Question

1. How does the built-in RS latch in the miscellaneous digital parts bin differ from the NAND gate circuit in E6A-1.MS7?

2. Do the type-D and JK flip flops respond to the same clock edge?

3. Explain how toggle mode is the same as division by two.

4. What is the difference between a synchronous input (D, J, or K) and an asynchronous input (PR or CLR)?

Answer 1

1.

A latch (also called a flip-flop) is a fundamental component of data storage. A single latch can hold 1-bit of data, increase that number by many orders of magnitude and you can create kilo-, mega-, giga-, even tera-bytes of memory. Of course, like most digital circuits, latches are made out of digital logic gates!

There are many different kinds of latches, all with somewhat cryptic names like SR, D, JK, and T. The SR-latch is one of the most fundamental forms of a latch.

SR latch can be a combination of NOR gates or NAND gates.

The particular NAND gated circuit you mentioned is not specified here.

2.

Yes they can respond to the same clock edge i.e. they both can respond to positive edge triggering or negative edge triggering clock. Because the internal circuit of these two flip-flops is different but the response to the clock is same for both the flip-flops.

With a slight modification to a standard JK flip-flop, we can construct a new type of flip-flop called a Toggle flip-flop.

Toggle flip flops can be made from D-type flip-flops or from standard JK flip-flops such as the 74LS73. The result is a device with only two inputs, the “Toggle” input itself and the negative controlling “Clock” input.

It can be seen from the frequency waveforms of D FF that the output from Q to the input terminal D, the output pulses at Q have a frequency that are exactly one half ( f ÷ 2 ) that of the input clock frequency. In other words the circuit produces Frequency Division as it now divides the input frequency by a factor of two (an octave).

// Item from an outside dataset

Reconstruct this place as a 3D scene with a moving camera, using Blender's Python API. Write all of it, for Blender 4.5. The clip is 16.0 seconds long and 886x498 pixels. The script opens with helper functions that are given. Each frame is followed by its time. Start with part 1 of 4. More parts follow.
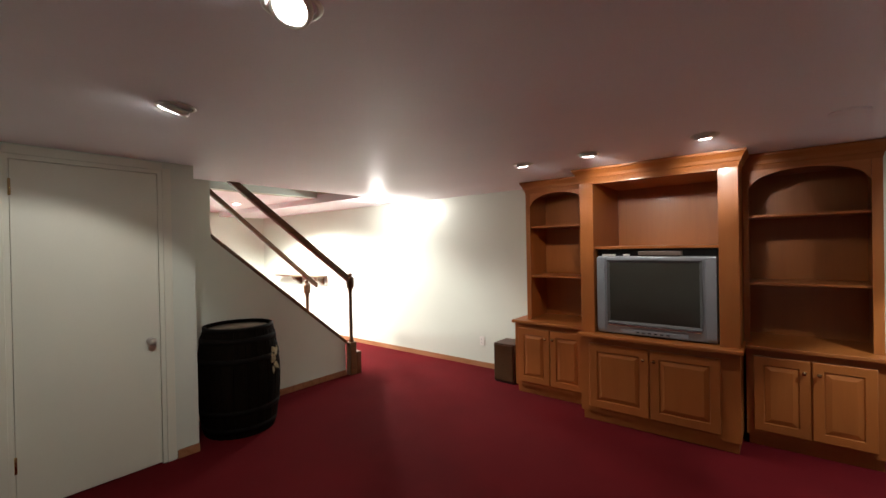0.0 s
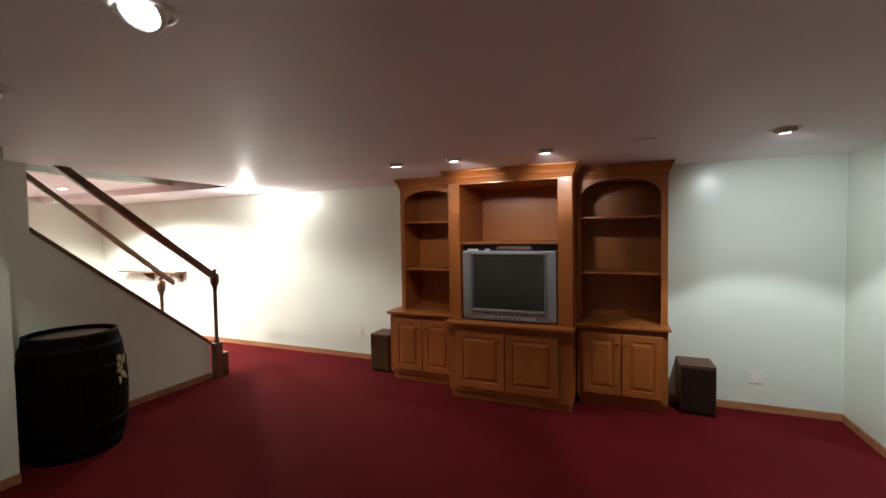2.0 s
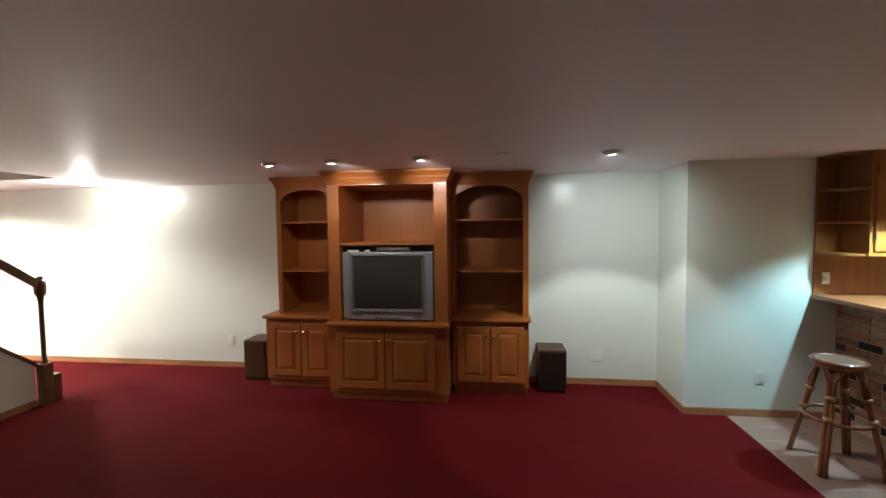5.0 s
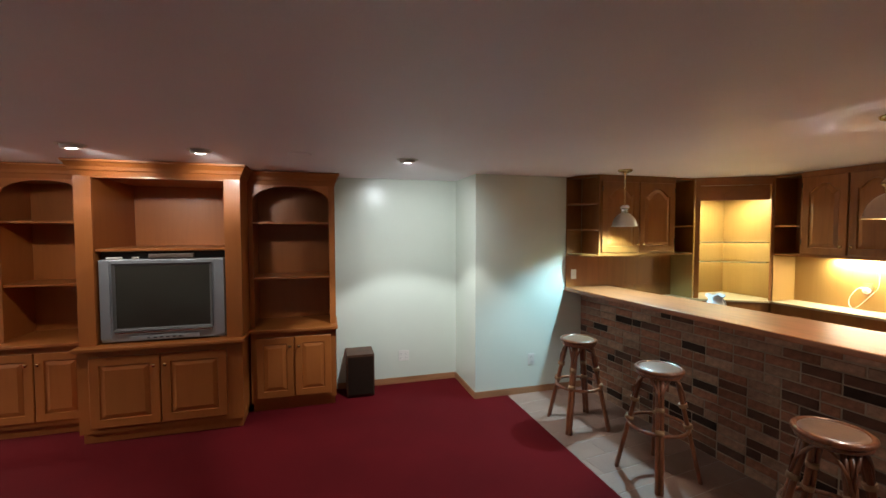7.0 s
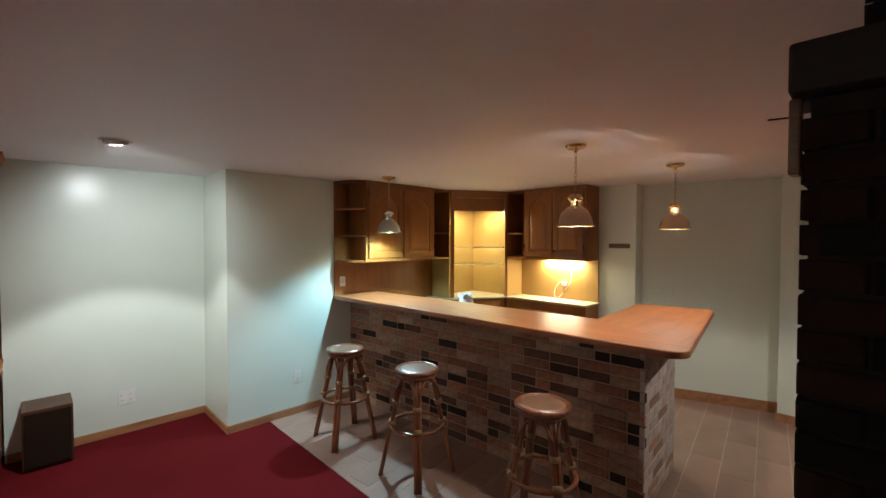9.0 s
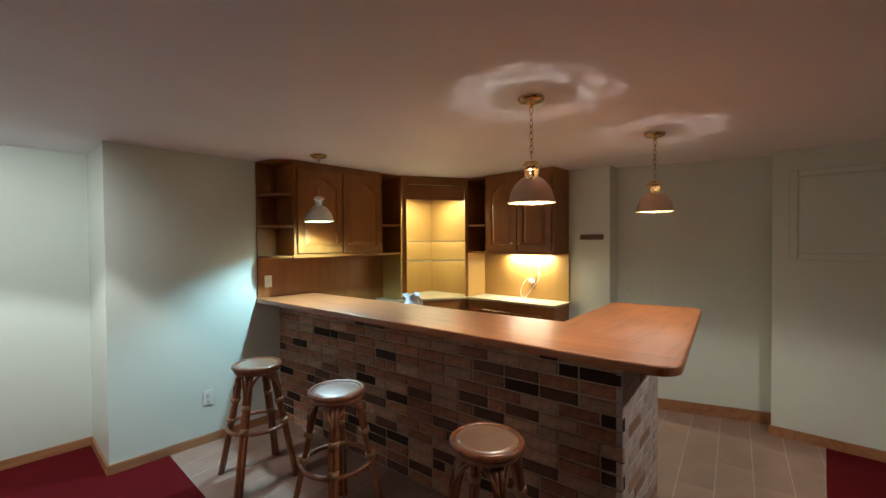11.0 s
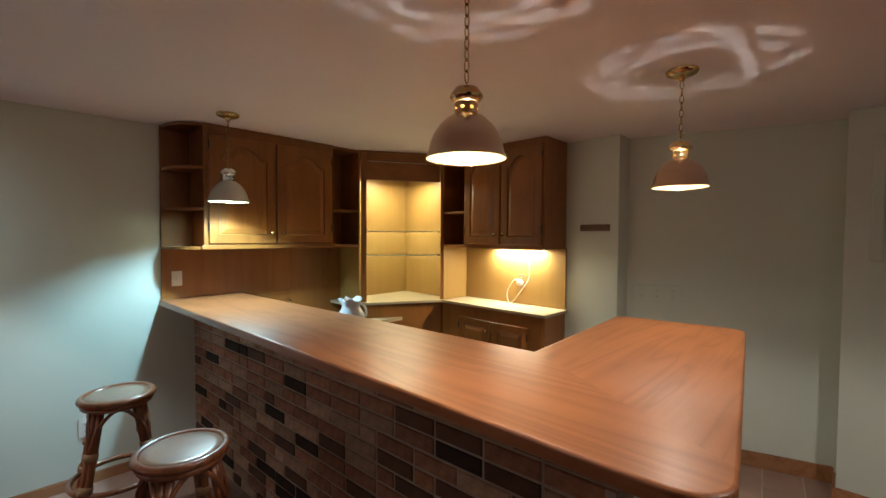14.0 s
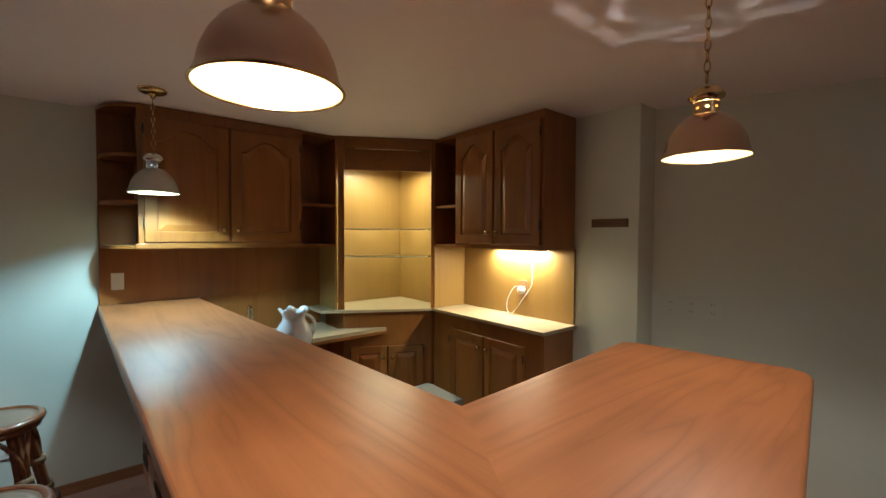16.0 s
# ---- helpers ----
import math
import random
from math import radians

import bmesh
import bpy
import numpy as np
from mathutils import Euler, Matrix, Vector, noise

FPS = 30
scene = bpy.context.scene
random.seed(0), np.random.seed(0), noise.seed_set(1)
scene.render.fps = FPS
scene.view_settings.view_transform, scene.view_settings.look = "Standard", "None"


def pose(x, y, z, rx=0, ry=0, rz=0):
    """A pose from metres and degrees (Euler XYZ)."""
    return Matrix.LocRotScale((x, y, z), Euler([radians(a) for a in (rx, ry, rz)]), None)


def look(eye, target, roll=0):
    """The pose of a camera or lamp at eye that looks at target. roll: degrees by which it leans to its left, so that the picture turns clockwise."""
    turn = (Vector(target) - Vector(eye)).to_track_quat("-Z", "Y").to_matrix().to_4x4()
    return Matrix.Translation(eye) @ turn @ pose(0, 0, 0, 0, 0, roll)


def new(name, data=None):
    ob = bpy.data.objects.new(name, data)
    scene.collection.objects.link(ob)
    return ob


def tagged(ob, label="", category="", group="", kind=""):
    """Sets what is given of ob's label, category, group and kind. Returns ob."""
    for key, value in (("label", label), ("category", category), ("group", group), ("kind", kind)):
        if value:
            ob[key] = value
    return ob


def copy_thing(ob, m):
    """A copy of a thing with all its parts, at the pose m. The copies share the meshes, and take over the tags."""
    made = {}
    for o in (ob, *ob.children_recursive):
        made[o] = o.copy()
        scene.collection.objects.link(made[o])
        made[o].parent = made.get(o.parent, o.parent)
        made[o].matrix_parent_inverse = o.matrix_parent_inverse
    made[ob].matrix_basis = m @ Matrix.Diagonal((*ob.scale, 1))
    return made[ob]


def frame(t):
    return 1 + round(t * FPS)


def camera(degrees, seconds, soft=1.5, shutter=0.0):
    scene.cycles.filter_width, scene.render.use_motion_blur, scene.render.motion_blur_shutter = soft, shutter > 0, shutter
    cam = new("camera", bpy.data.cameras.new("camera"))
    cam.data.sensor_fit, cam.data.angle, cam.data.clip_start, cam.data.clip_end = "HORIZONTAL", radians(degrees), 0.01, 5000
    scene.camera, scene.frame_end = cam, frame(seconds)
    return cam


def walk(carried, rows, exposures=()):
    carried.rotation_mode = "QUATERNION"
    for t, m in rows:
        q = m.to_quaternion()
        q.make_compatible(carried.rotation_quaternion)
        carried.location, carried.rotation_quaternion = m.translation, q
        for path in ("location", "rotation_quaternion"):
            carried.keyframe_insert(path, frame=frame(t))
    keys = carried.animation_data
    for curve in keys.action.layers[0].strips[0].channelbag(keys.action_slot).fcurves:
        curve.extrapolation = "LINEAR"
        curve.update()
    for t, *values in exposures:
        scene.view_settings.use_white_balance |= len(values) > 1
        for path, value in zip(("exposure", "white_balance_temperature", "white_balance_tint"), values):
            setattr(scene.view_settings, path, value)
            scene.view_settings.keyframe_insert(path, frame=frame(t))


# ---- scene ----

As we know the D flip flop is frequency divider by 2, the T FF which is the slight modification of D or JK FF is also a frequnecy divider by two.

3.

A “Toggle flip-flop” gets its name from the fact that the flip-flop has the ability to toggle or switch between its two different states, the “toggle state” and the “memory state”. Since there are only two states, a T-type flip-flop is ideal for use in frequency division and binary counter design.

The normal data inputs to a flip flop (D, S and R, or J and K) are referred to as synchronous inputs because they have effect on the outputs (Q and not-Q) only in step, or in sync, with the clock signal transitions. Another extra inputs are called asynchronous because they can set or reset the flip-flop regardless of the status of the clock signal. Typically, they’re called preset and clear:

When the preset input is activated, the flip-flop will be set (Q=1, not-Q=0) regardless of any of the synchronous inputs or the clock. When the clear input is activated, the flip-flop will be reset (Q=0, not-Q=1), regardless of any of the synchronous inputs or the clock. So, what happens if both preset and clear inputs are activated? Surprise, surprise: we get an invalid state on the output, where Q and not-Q go to the same state, the same as the S-R latch! Preset and clear inputs find use when multiple flip-flops are ganged together to perform a function on a multi-bit binary word, and a single line is needed to set or reset them all at once.

Asynchronous inputs, just like synchronous inputs, can be engineered to be active-high or active-low. If they’re active-low, there will be an inverting bubble at that input lead on the block symbol, just like the negative edge-trigger clock inputs.